- Directed by: Eriprando Visconti
- Screenplay by: Lisa Mopurgo; Eriprando Visconti;
- Story by: Eriprando Visconti
- Produced by: Marcello D'Amico
- Starring: Michele Placido; Rena Niehaus; Flavio Bucci;
- Cinematography: Blasco Giurato
- Edited by: Franco Arcalli
- Music by: Federico Monti Arduini
- Production company: Serena Film '75
- Distributed by: Variety Distribution
- Release date: 1976;
- Running time: 101 minutes
- Country: Italy

= Prisoner of Passion =

Prisoner of Passion (La Orca) is an Italian film directed by Eriprando Visconti.
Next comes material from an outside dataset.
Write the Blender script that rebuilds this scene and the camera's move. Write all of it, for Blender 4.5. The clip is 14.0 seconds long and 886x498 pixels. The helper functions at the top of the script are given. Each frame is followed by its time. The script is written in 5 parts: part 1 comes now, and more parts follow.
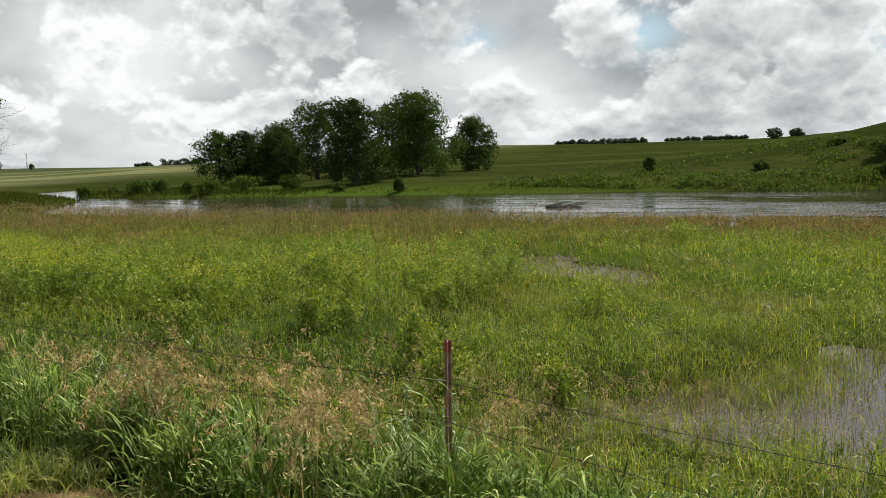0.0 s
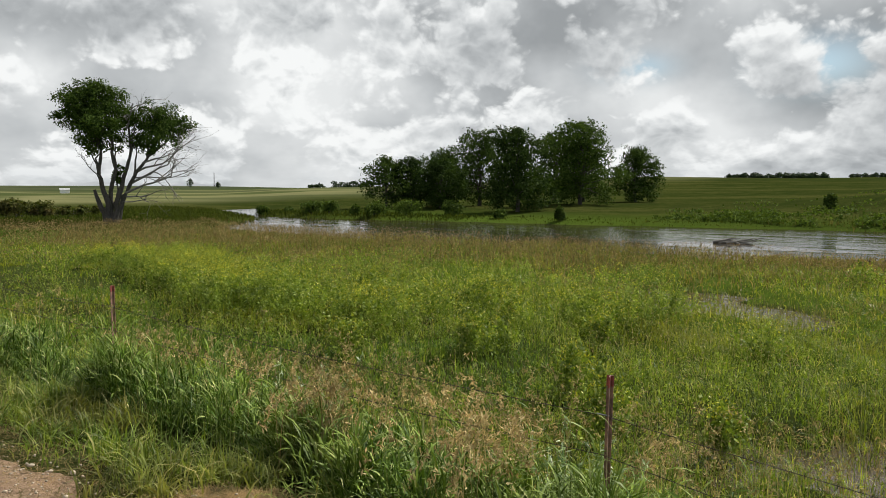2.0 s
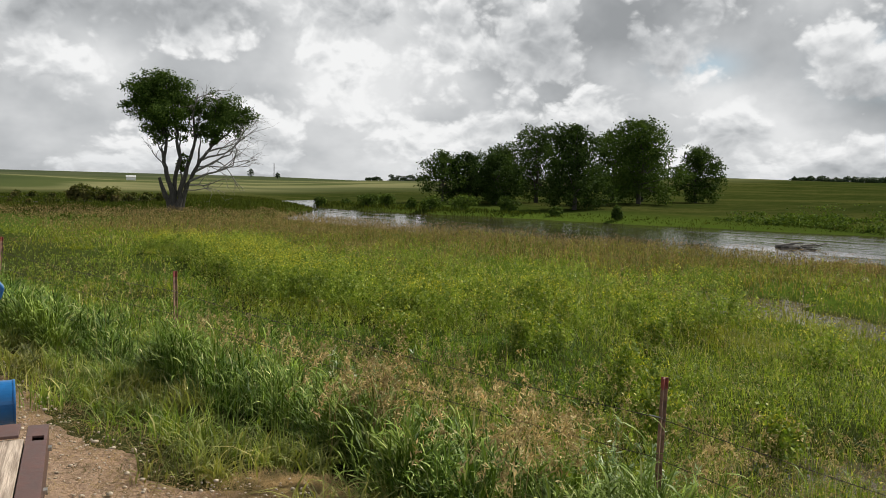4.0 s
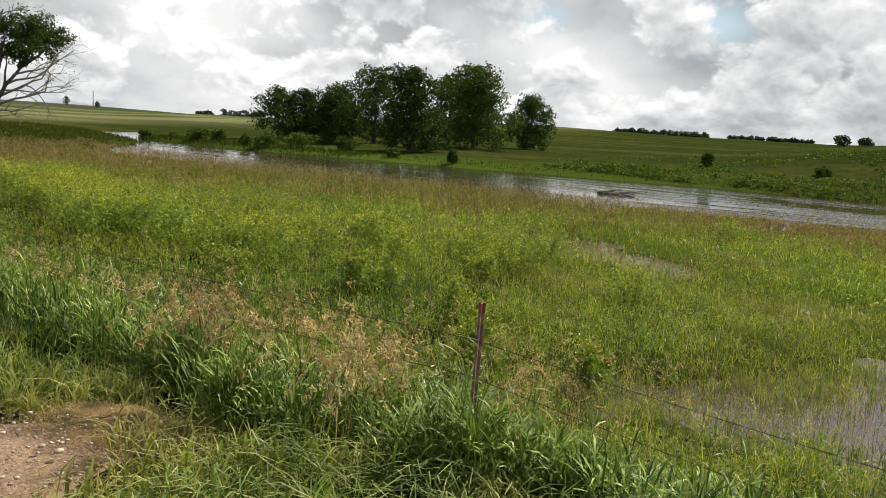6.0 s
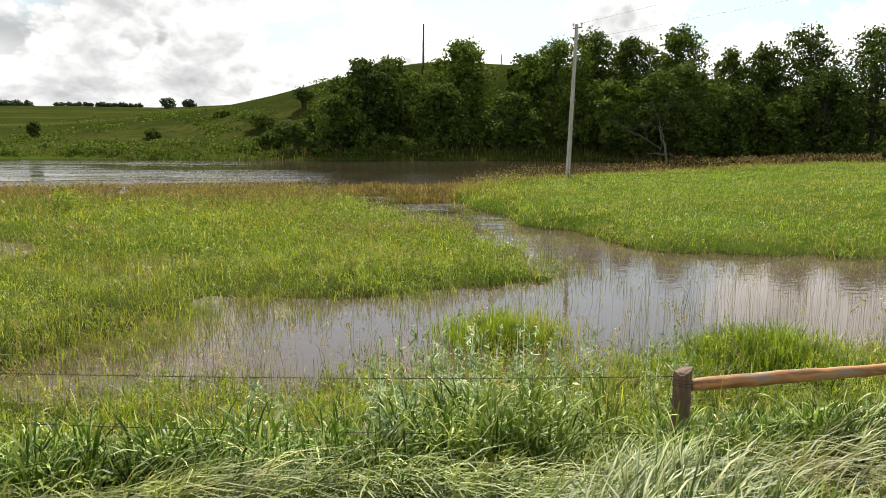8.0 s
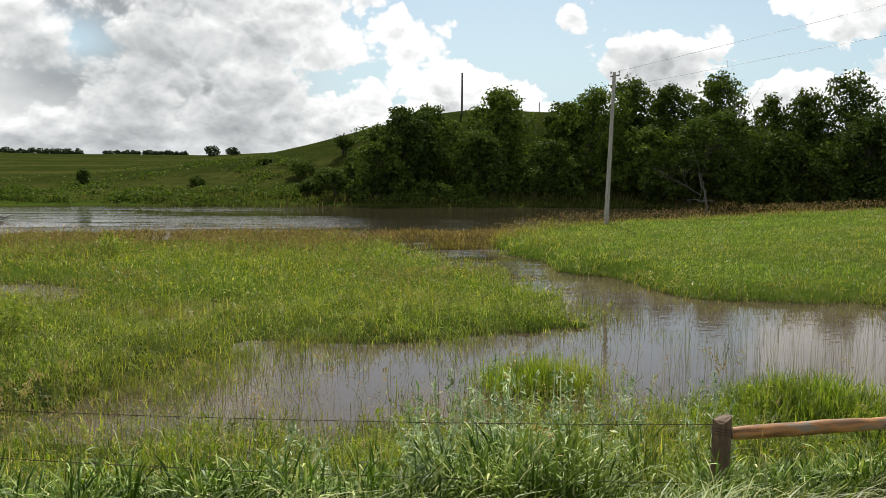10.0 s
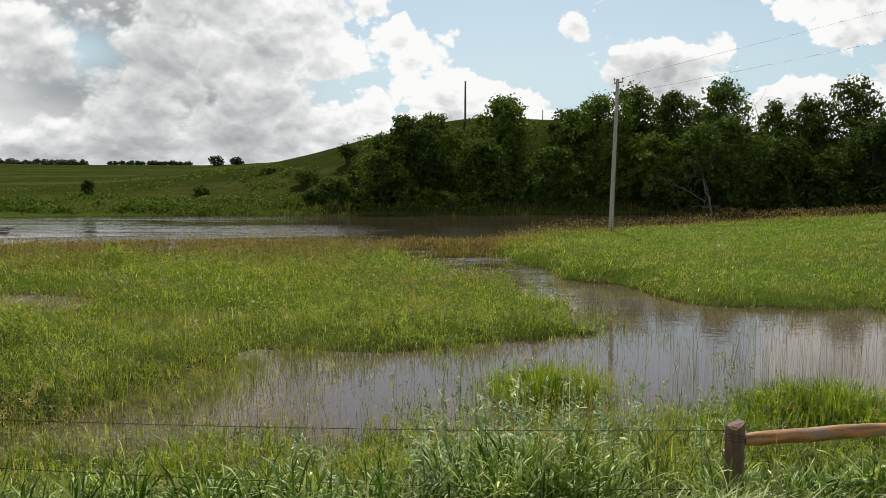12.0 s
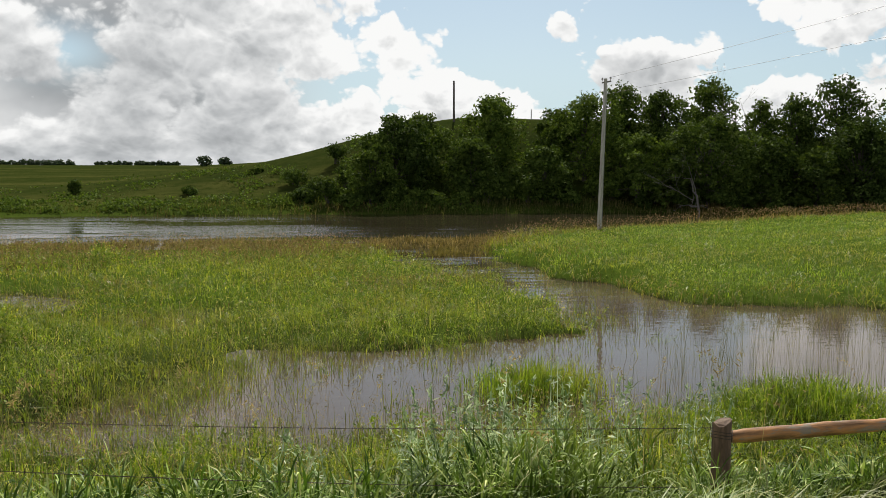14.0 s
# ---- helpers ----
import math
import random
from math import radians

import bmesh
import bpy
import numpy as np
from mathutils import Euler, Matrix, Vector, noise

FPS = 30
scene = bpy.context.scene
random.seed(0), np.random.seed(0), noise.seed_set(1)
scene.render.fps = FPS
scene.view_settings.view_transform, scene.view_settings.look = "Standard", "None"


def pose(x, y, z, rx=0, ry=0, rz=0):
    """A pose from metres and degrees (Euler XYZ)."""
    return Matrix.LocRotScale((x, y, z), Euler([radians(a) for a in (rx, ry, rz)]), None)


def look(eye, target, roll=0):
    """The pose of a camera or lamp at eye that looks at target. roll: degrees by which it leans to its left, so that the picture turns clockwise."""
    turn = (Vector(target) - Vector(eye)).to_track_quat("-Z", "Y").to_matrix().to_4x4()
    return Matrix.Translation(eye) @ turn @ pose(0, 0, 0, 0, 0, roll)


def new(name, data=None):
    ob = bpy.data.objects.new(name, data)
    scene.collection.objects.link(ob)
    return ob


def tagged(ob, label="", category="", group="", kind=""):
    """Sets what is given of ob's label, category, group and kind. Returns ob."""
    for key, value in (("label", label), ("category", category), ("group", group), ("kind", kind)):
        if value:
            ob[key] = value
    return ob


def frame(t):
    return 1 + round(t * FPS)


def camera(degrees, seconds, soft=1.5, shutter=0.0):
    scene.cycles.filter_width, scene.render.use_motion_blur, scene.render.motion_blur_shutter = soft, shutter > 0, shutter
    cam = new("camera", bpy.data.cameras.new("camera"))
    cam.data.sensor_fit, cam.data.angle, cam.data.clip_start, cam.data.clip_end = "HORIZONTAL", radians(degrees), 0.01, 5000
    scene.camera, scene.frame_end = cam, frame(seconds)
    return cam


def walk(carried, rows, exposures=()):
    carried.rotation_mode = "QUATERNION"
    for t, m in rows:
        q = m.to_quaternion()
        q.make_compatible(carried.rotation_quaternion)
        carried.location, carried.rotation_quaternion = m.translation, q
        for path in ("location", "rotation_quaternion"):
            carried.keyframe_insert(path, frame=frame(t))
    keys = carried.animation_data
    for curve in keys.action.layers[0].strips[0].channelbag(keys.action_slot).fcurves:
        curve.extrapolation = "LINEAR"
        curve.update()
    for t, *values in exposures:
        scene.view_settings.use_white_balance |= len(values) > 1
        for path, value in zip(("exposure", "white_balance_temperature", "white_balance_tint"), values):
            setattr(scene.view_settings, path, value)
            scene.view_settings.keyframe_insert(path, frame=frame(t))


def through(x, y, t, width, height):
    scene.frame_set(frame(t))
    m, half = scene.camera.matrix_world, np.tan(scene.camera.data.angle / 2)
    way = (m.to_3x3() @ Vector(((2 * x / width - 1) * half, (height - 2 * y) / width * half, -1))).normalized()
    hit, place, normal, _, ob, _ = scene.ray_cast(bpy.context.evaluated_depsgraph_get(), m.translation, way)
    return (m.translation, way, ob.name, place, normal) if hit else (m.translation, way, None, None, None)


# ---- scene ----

The film was followed with the sequel Oedipus Orca.

==Cast==
- Michele Placido: Michele
- Rena Niehaus: Alice
- Carmen Scarpitta: Irene, Alice's mother
- Lisa Morpurgo: Elisa
- Flavio Bucci: Gino
- Bruno Corazzari: Paolo

==Production==
In reference to the scene in which Rena Niehaus has her vagina fingered explicitly by Michele Placido, the actress said she was not clear what the scene would be like because she couldn't speak Italian.

==Reception==
From a contemporary review, David Badder wrote in the Monthly Film Bulletin that the film was "slowly paced and directed with no commitment to character or theme, it is difficult to detect any compelling motive behind Prisoner of Passion." Badder continued that "the sex scenes remain wholly unerotic because their premise, that Alice uses her worldliness to overcome and then exploit the innocent peasant, is insufficiently defined."